## Exercise details
Return the entries verbatim and drop every picture.

## Given records
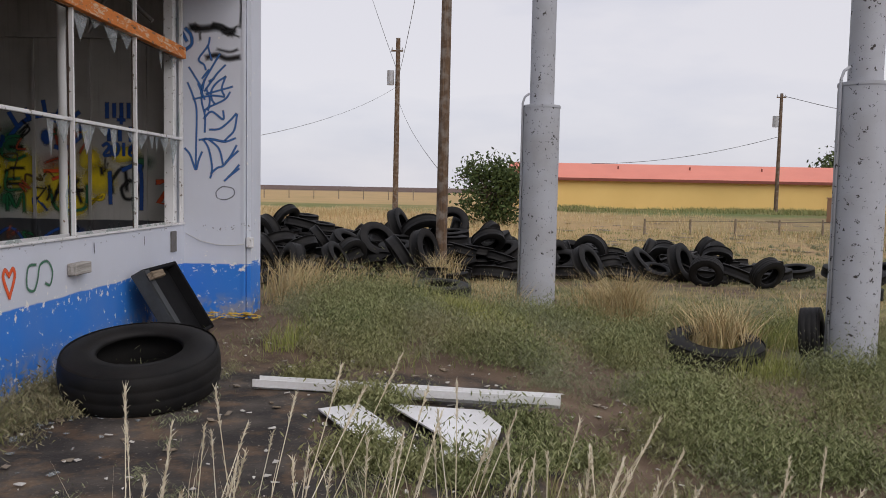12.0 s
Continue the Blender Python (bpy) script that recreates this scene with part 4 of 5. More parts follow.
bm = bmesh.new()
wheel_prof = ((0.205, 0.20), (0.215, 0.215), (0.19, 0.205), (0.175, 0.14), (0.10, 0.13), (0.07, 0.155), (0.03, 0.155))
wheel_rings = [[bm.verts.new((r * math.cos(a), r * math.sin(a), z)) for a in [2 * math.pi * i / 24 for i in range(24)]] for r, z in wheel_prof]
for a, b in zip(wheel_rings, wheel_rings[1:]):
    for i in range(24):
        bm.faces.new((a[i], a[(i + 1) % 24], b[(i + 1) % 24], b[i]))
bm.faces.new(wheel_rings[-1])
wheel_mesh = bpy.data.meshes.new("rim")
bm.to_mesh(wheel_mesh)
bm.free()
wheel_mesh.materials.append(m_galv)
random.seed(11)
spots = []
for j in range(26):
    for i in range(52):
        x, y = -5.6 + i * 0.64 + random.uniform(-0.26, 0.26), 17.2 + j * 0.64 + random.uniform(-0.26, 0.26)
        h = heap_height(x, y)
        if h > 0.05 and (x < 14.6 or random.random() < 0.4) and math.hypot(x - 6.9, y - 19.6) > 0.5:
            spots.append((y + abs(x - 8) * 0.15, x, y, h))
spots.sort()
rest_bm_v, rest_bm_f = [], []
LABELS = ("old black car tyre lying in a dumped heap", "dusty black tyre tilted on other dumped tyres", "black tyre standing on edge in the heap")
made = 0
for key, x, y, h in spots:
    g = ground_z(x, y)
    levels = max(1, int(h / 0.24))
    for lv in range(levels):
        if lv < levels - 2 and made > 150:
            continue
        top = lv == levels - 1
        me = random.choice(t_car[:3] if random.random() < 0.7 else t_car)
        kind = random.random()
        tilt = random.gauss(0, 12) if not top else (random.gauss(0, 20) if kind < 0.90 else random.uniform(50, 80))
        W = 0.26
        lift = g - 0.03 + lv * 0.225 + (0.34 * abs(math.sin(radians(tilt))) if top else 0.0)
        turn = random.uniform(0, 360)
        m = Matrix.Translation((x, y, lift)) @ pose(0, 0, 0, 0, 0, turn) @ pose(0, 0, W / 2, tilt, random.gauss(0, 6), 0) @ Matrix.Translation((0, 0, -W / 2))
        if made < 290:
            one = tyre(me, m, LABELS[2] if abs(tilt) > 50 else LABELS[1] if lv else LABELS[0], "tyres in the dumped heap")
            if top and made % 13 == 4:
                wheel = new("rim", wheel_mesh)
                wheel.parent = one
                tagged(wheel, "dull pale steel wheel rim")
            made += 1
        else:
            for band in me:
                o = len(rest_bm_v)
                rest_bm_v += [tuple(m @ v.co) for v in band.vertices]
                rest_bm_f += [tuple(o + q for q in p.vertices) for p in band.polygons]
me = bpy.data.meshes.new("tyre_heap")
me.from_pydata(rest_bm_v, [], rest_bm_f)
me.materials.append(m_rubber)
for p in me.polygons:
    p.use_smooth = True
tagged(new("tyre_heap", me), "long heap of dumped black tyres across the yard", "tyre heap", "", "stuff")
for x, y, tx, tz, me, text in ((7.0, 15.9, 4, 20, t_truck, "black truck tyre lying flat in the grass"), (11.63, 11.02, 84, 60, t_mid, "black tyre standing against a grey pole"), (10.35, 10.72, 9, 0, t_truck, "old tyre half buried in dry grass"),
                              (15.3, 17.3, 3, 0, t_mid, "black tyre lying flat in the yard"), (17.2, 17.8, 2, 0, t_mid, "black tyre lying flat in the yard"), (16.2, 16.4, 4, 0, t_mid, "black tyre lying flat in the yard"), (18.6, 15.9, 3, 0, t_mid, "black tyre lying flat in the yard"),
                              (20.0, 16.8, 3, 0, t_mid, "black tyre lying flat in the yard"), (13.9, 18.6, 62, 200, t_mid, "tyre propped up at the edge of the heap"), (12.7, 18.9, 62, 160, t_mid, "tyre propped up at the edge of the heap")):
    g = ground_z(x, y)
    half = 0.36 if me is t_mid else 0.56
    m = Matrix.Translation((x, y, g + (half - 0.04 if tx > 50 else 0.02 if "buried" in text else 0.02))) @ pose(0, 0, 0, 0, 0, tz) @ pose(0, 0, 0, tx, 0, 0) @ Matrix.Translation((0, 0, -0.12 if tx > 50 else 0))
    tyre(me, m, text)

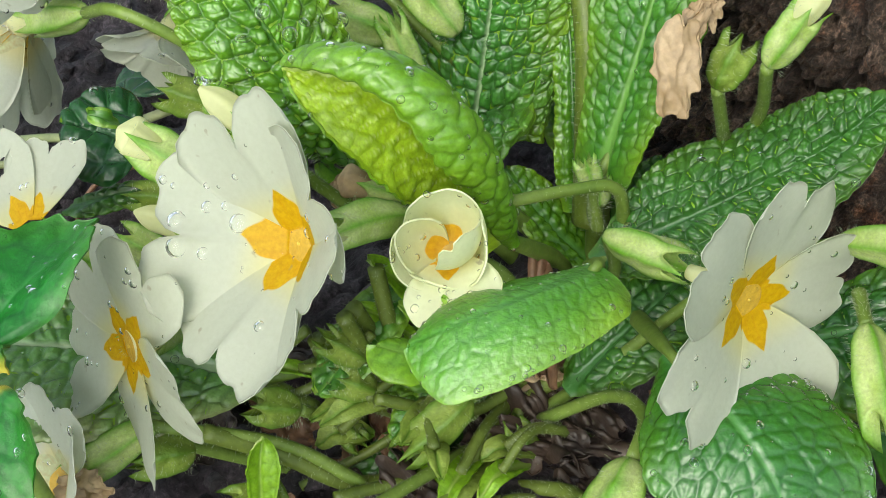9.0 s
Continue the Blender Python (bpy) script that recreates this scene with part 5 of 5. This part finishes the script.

## Right answer
12.0 s
Continue the Blender Python (bpy) script that recreates this scene with part 4 of 5. More parts follow.
bm = bmesh.new()
wheel_prof = ((0.205, 0.20), (0.215, 0.215), (0.19, 0.205), (0.175, 0.14), (0.10, 0.13), (0.07, 0.155), (0.03, 0.155))
wheel_rings = [[bm.verts.new((r * math.cos(a), r * math.sin(a), z)) for a in [2 * math.pi * i / 24 for i in range(24)]] for r, z in wheel_prof]
for a, b in zip(wheel_rings, wheel_rings[1:]):
    for i in range(24):
        bm.faces.new((a[i], a[(i + 1) % 24], b[(i + 1) % 24], b[i]))
bm.faces.new(wheel_rings[-1])
wheel_mesh = bpy.data.meshes.new("rim")
bm.to_mesh(wheel_mesh)
bm.free()
wheel_mesh.materials.append(m_galv)
random.seed(11)
spots = []
for j in range(26):
    for i in range(52):
        x, y = -5.6 + i * 0.64 + random.uniform(-0.26, 0.26), 17.2 + j * 0.64 + random.uniform(-0.26, 0.26)
        h = heap_height(x, y)
        if h > 0.05 and (x < 14.6 or random.random() < 0.4) and math.hypot(x - 6.9, y - 19.6) > 0.5:
            spots.append((y + abs(x - 8) * 0.15, x, y, h))
spots.sort()
rest_bm_v, rest_bm_f = [], []
LABELS = ("old black car tyre lying in a dumped heap", "dusty black tyre tilted on other dumped tyres", "black tyre standing on edge in the heap")
made = 0
for key, x, y, h in spots:
    g = ground_z(x, y)
    levels = max(1, int(h / 0.24))
    for lv in range(levels):
        if lv < levels - 2 and made > 150:
            continue
        top = lv == levels - 1
        me = random.choice(t_car[:3] if random.random() < 0.7 else t_car)
        kind = random.random()
        tilt = random.gauss(0, 12) if not top else (random.gauss(0, 20) if kind < 0.90 else random.uniform(50, 80))
        W = 0.26
        lift = g - 0.03 + lv * 0.225 + (0.34 * abs(math.sin(radians(tilt))) if top else 0.0)
        turn = random.uniform(0, 360)
        m = Matrix.Translation((x, y, lift)) @ pose(0, 0, 0, 0, 0, turn) @ pose(0, 0, W / 2, tilt, random.gauss(0, 6), 0) @ Matrix.Translation((0, 0, -W / 2))
        if made < 290:
            one = tyre(me, m, LABELS[2] if abs(tilt) > 50 else LABELS[1] if lv else LABELS[0], "tyres in the dumped heap")
            if top and made % 13 == 4:
                wheel = new("rim", wheel_mesh)
                wheel.parent = one
                tagged(wheel, "dull pale steel wheel rim")
            made += 1
        else:
            for band in me:
                o = len(rest_bm_v)
                rest_bm_v += [tuple(m @ v.co) for v in band.vertices]
                rest_bm_f += [tuple(o + q for q in p.vertices) for p in band.polygons]
me = bpy.data.meshes.new("tyre_heap")
me.from_pydata(rest_bm_v, [], rest_bm_f)
me.materials.append(m_rubber)
for p in me.polygons:
    p.use_smooth = True
tagged(new("tyre_heap", me), "long heap of dumped black tyres across the yard", "tyre heap", "", "stuff")
for x, y, tx, tz, me, text in ((7.0, 15.9, 4, 20, t_truck, "black truck tyre lying flat in the grass"), (11.63, 11.02, 84, 60, t_mid, "black tyre standing against a grey pole"), (10.35, 10.72, 9, 0, t_truck, "old tyre half buried in dry grass"),
                              (15.3, 17.3, 3, 0, t_mid, "black tyre lying flat in the yard"), (17.2, 17.8, 2, 0, t_mid, "black tyre lying flat in the yard"), (16.2, 16.4, 4, 0, t_mid, "black tyre lying flat in the yard"), (18.6, 15.9, 3, 0, t_mid, "black tyre lying flat in the yard"),
                              (20.0, 16.8, 3, 0, t_mid, "black tyre lying flat in the yard"), (13.9, 18.6, 62, 200, t_mid, "tyre propped up at the edge of the heap"), (12.7, 18.9, 62, 160, t_mid, "tyre propped up at the edge of the heap")):
    g = ground_z(x, y)
    half = 0.36 if me is t_mid else 0.56
    m = Matrix.Translation((x, y, g + (half - 0.04 if tx > 50 else 0.02 if "buried" in text else 0.02))) @ pose(0, 0, 0, 0, 0, tz) @ pose(0, 0, 0, tx, 0, 0) @ Matrix.Translation((0, 0, -0.12 if tx > 50 else 0))
    tyre(me, m, text)

9.0 s
Continue the Blender Python (bpy) script that recreates this scene with part 5 of 5. This part finishes the script.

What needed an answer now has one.